Maurice Herlihy, professor of computer science, and Jill Pipher, the Elisha Benjamin Andrews Professor of Mathematics, will be formally inducted into the American Academy of Arts and Sciences Oct. 10, 2015, during a ceremony in Cambridge, Mass.

PROVIDENCE, R.I. [Brown University] — Two Brown University professors have been elected members of the American Academy of Arts and Sciences, one of the nation’s most prestigious honorary societies.

Maurice Herlihy, professor of computer science, and Jill Pipher, the Elisha Benjamin Andrews Professor of Mathematics, are among 197 new members of the Academy, which includes leading thinkers in science, public affairs and business, arts and humanities.

Among other accomplishments, Herlihy helped to develop transactional memory, a technique that helps computers with multiple processors coordinate shared data revisions in real time. Both Intel and IBM have incorporated the technique into hardware architecture in recent years. Herlihy’s many publications during his nearly 30-year academic career have been cited nearly 20,000 times. He is a member of the National Academy of Engineers, a fellow of the National Academy of Inventors and the 2013 winner of the IEEE Computer Society’s prestigious W. Wallace McDowell Award.

“I am very gratified that the value of research in distributed computing, once considered of mostly theoretical interest, has been recognized in this way,” Herlihy said.

Jill Pipher is the founding director of Brown’s Institute for Computational and Experimental Research in Mathematics (ICERM), one of eight National Science Foundation mathematics institutes in the nation. Her primary research interests are in areas of mathematics that have broad applications in the physical and life sciences, including harmonic analysis and partial differential equations. Her joint work in the field of cryptography, with Brown faculty members Jeffrey Hoffstein and Joseph Silverman, led to the development of a patented public key encryption system and a start-up company called Ntru Cryptosystems, which was acquired by a major security software company in 2009. For 2011-13, she was president of the Association for Women in Mathematics. In 2012, she became a fellow of the American Mathematical Society. She is the recipient of an Alfred P. Sloan Foundation Fellowship and a Presidential Young Investigator Award.

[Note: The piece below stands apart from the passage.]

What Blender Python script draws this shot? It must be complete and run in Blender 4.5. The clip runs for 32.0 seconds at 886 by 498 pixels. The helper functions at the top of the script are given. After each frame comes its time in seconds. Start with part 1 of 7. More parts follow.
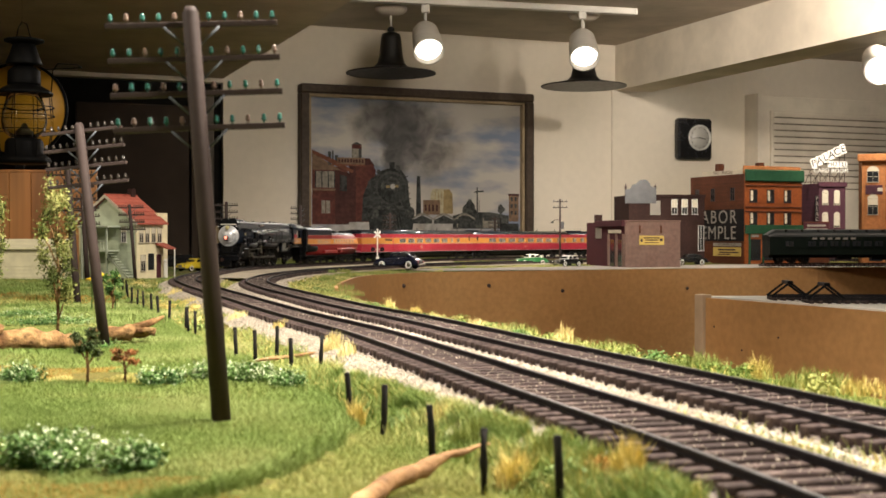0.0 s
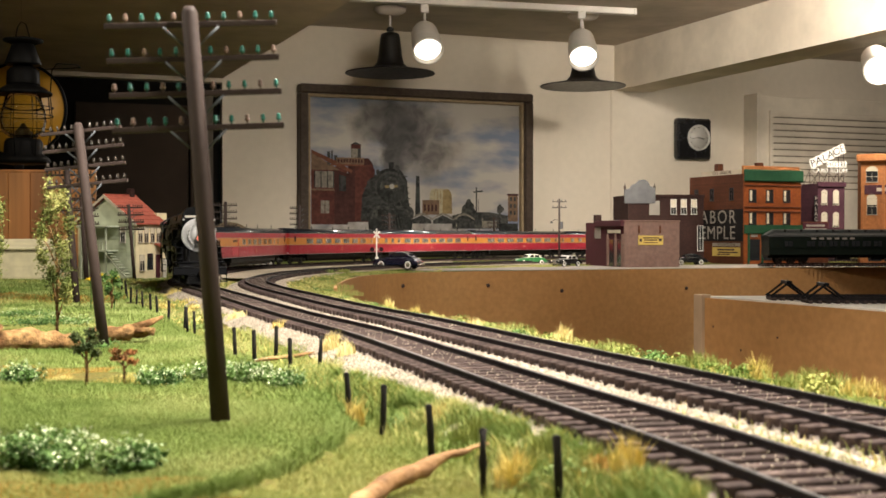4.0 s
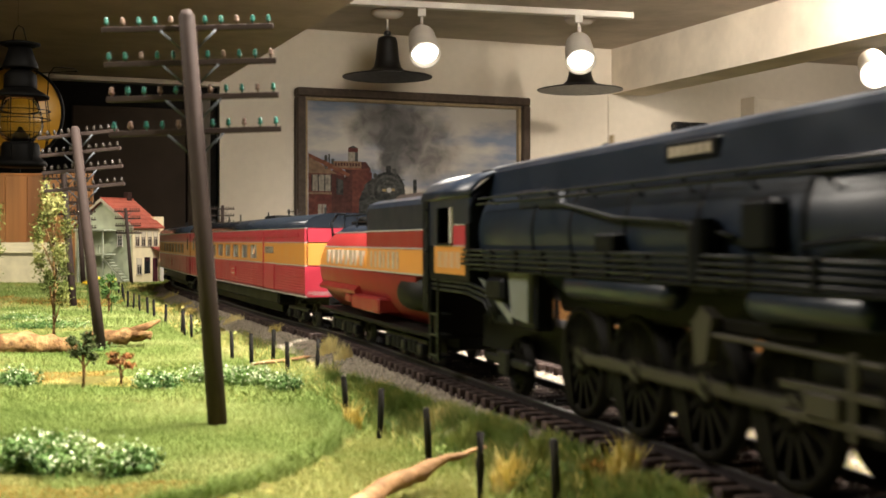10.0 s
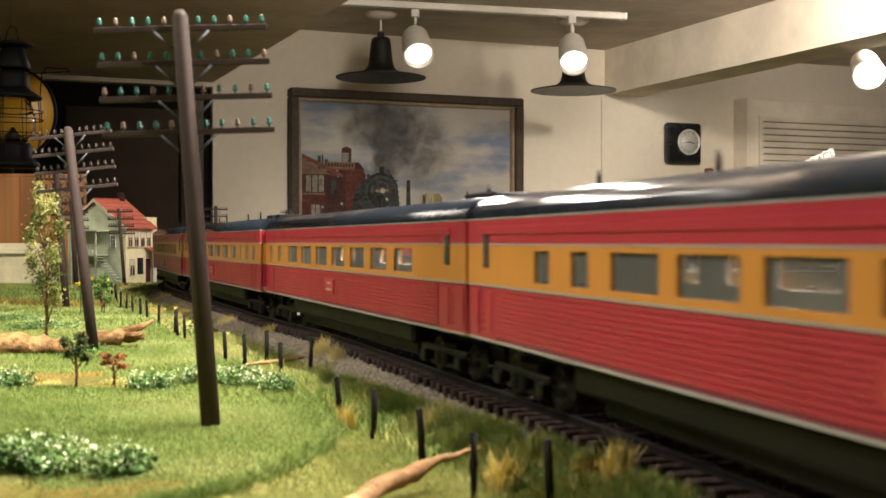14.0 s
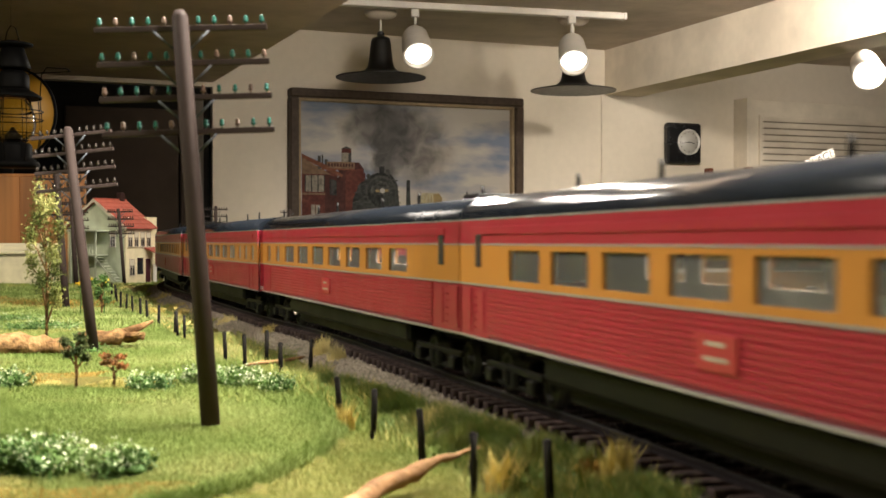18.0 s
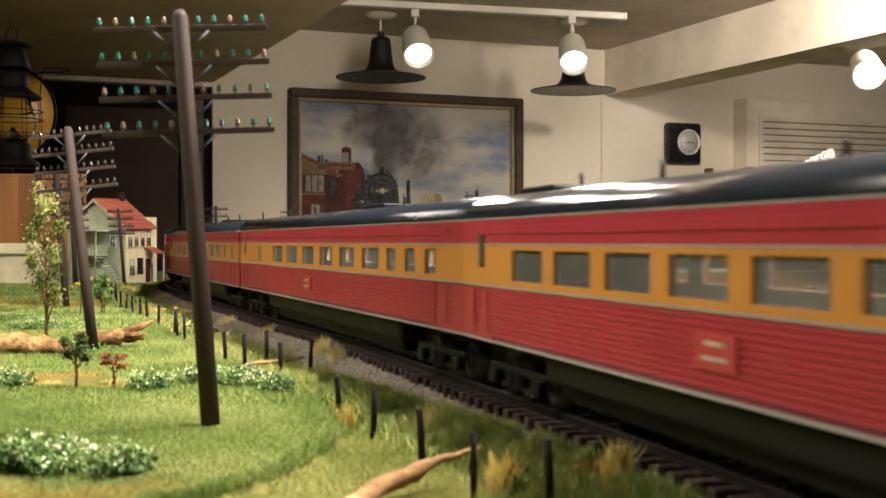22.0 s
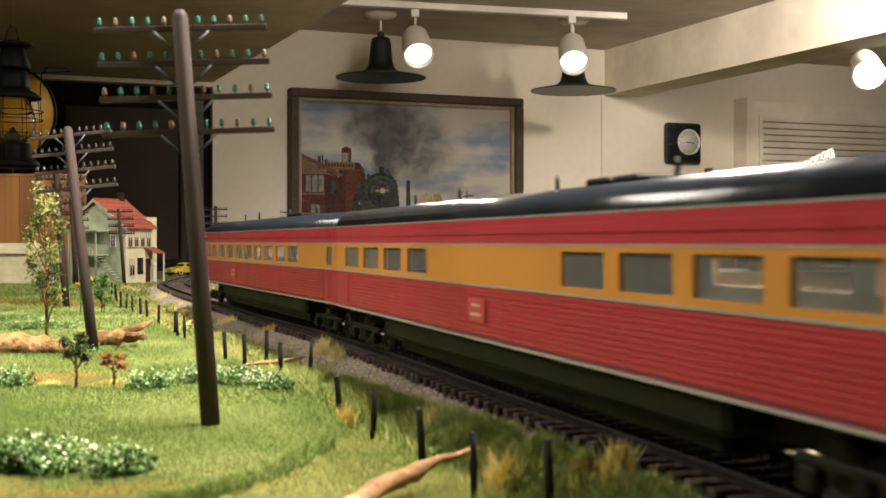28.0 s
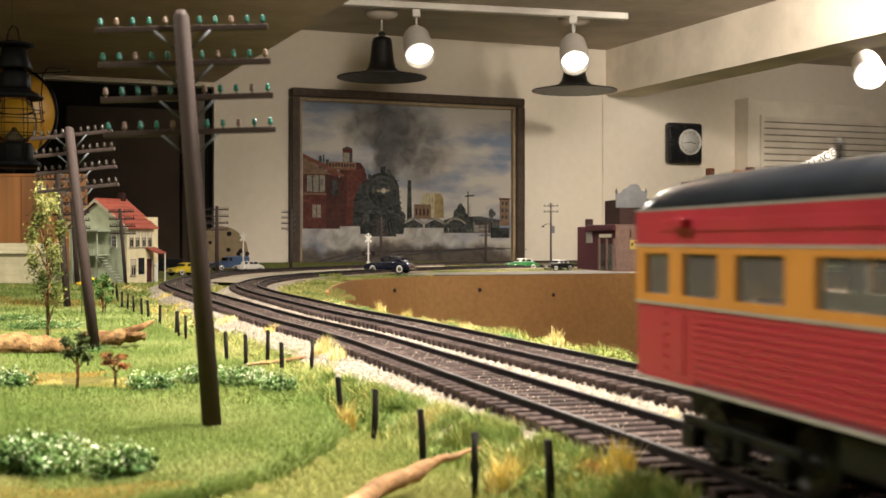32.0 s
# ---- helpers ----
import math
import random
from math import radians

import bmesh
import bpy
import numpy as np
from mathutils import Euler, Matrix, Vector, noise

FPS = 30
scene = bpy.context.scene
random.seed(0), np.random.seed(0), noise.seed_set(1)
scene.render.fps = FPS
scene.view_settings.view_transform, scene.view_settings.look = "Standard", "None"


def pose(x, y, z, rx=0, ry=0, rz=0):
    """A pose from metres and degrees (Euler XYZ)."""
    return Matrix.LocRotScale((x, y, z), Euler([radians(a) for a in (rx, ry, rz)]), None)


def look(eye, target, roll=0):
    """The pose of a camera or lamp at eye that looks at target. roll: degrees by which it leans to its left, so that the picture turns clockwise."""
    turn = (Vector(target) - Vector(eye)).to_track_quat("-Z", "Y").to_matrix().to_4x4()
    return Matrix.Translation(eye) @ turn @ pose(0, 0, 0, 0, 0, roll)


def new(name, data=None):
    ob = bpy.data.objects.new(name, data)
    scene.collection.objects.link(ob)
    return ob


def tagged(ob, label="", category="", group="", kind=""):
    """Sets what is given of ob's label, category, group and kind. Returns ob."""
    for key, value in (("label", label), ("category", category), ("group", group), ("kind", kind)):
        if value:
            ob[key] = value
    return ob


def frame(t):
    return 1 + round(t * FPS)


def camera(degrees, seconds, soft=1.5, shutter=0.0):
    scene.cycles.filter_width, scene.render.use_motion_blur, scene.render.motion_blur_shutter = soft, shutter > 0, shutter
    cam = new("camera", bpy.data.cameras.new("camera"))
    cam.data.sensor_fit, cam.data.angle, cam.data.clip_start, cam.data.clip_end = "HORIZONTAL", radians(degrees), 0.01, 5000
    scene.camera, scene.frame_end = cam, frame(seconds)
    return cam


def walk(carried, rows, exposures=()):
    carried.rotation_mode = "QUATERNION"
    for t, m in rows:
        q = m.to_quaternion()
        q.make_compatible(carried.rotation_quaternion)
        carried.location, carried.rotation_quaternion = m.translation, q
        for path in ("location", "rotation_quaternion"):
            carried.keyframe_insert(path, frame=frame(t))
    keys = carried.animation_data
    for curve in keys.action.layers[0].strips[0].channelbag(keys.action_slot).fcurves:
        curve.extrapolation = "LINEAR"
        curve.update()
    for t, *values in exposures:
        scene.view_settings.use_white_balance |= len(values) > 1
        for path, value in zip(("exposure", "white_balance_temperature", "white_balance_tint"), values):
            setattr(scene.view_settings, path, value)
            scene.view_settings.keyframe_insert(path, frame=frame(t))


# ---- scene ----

“As is typical in mathematics, I have benefited tremendously from collaboration and conversations with many mathematicians, including my colleagues here at Brown,” Pipher said. “One of the main reasons I wanted to found ICERM was to create more support for the critically important collaboration of mathematical scientists, especially early career researchers. Membership in the Academy means more to me than the recognition of achievement. It offers me further opportunities to have an impact on the profession and on the public appreciation of mathematics, for which I am grateful.”

Also among this year’s fellows are Mark Schlissel, former provost at Brown now president of the University of Michigan, and Gregory Schopen, a former member of the Brown religious studies faculty now at UCLA.

“We are honored to elect a new class of extraordinary women and men to join our distinguished membership,” said Don Randel, chair of the Academy’s Board of Directors. “Each new member is a leader in his or her field and has made a distinct contribution to the nation and the world. We look forward to engaging them in the intellectual life of this vibrant institution.”

The new members will be officially inducted at a ceremony to be held in Cambridge, Mass., Oct. 10, 2015.